Work instructions:
Produce an exact copy of all the data below, dropping every image.
====== Provided data
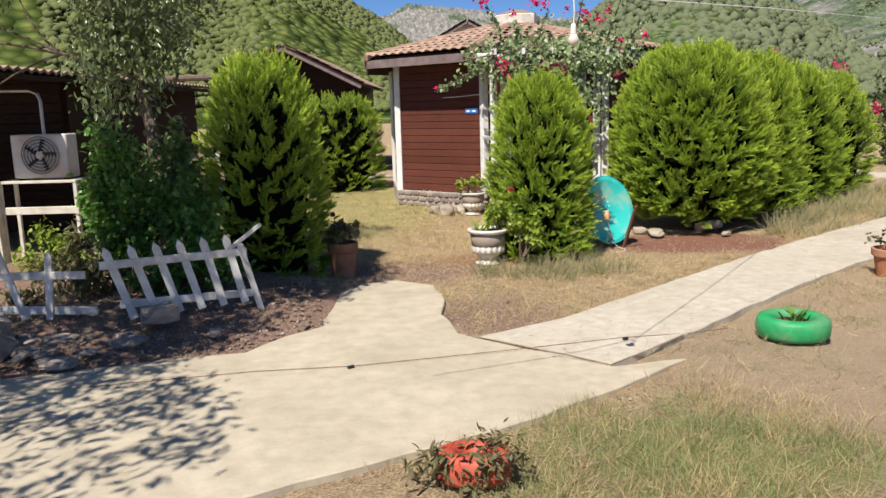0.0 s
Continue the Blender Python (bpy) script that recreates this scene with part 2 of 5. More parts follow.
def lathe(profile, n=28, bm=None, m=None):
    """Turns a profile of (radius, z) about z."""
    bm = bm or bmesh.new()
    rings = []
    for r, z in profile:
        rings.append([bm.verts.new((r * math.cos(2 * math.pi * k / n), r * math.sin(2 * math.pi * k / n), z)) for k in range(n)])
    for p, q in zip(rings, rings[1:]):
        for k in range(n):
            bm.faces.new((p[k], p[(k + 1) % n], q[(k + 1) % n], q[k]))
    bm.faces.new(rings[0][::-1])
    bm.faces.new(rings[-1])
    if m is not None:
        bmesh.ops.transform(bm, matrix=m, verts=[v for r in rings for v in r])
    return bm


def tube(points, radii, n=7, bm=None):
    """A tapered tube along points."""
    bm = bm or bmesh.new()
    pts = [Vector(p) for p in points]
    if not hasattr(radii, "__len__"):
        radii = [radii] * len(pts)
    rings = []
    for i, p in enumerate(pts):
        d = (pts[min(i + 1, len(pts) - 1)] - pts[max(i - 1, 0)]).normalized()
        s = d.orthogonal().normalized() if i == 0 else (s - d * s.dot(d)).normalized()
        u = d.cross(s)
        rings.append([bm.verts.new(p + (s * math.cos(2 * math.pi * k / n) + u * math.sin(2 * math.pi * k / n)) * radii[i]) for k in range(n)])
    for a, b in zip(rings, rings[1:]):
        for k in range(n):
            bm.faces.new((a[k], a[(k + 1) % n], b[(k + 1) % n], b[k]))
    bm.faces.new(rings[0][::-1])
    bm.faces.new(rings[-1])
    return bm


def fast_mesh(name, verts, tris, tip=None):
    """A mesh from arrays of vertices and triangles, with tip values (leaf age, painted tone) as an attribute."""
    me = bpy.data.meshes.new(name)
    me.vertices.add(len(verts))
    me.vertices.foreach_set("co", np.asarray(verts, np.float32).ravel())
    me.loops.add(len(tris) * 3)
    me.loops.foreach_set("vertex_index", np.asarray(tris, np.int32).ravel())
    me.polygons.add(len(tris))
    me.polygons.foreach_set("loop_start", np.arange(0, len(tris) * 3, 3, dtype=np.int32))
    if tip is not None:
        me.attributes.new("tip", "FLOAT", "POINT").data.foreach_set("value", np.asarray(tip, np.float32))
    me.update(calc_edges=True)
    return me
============
Solution to this problem:
0.0 s
Continue the Blender Python (bpy) script that recreates this scene with part 2 of 5. More parts follow.
def lathe(profile, n=28, bm=None, m=None):
    """Turns a profile of (radius, z) about z."""
    bm = bm or bmesh.new()
    rings = []
    for r, z in profile:
        rings.append([bm.verts.new((r * math.cos(2 * math.pi * k / n), r * math.sin(2 * math.pi * k / n), z)) for k in range(n)])
    for p, q in zip(rings, rings[1:]):
        for k in range(n):
            bm.faces.new((p[k], p[(k + 1) % n], q[(k + 1) % n], q[k]))
    bm.faces.new(rings[0][::-1])
    bm.faces.new(rings[-1])
    if m is not None:
        bmesh.ops.transform(bm, matrix=m, verts=[v for r in rings for v in r])
    return bm


def tube(points, radii, n=7, bm=None):
    """A tapered tube along points."""
    bm = bm or bmesh.new()
    pts = [Vector(p) for p in points]
    if not hasattr(radii, "__len__"):
        radii = [radii] * len(pts)
    rings = []
    for i, p in enumerate(pts):
        d = (pts[min(i + 1, len(pts) - 1)] - pts[max(i - 1, 0)]).normalized()
        s = d.orthogonal().normalized() if i == 0 else (s - d * s.dot(d)).normalized()
        u = d.cross(s)
        rings.append([bm.verts.new(p + (s * math.cos(2 * math.pi * k / n) + u * math.sin(2 * math.pi * k / n)) * radii[i]) for k in range(n)])
    for a, b in zip(rings, rings[1:]):
        for k in range(n):
            bm.faces.new((a[k], a[(k + 1) % n], b[(k + 1) % n], b[k]))
    bm.faces.new(rings[0][::-1])
    bm.faces.new(rings[-1])
    return bm


def fast_mesh(name, verts, tris, tip=None):
    """A mesh from arrays of vertices and triangles, with tip values (leaf age, painted tone) as an attribute."""
    me = bpy.data.meshes.new(name)
    me.vertices.add(len(verts))
    me.vertices.foreach_set("co", np.asarray(verts, np.float32).ravel())
    me.loops.add(len(tris) * 3)
    me.loops.foreach_set("vertex_index", np.asarray(tris, np.int32).ravel())
    me.polygons.add(len(tris))
    me.polygons.foreach_set("loop_start", np.arange(0, len(tris) * 3, 3, dtype=np.int32))
    if tip is not None:
        me.attributes.new("tip", "FLOAT", "POINT").data.foreach_set("value", np.asarray(tip, np.float32))
    me.update(calc_edges=True)
    return me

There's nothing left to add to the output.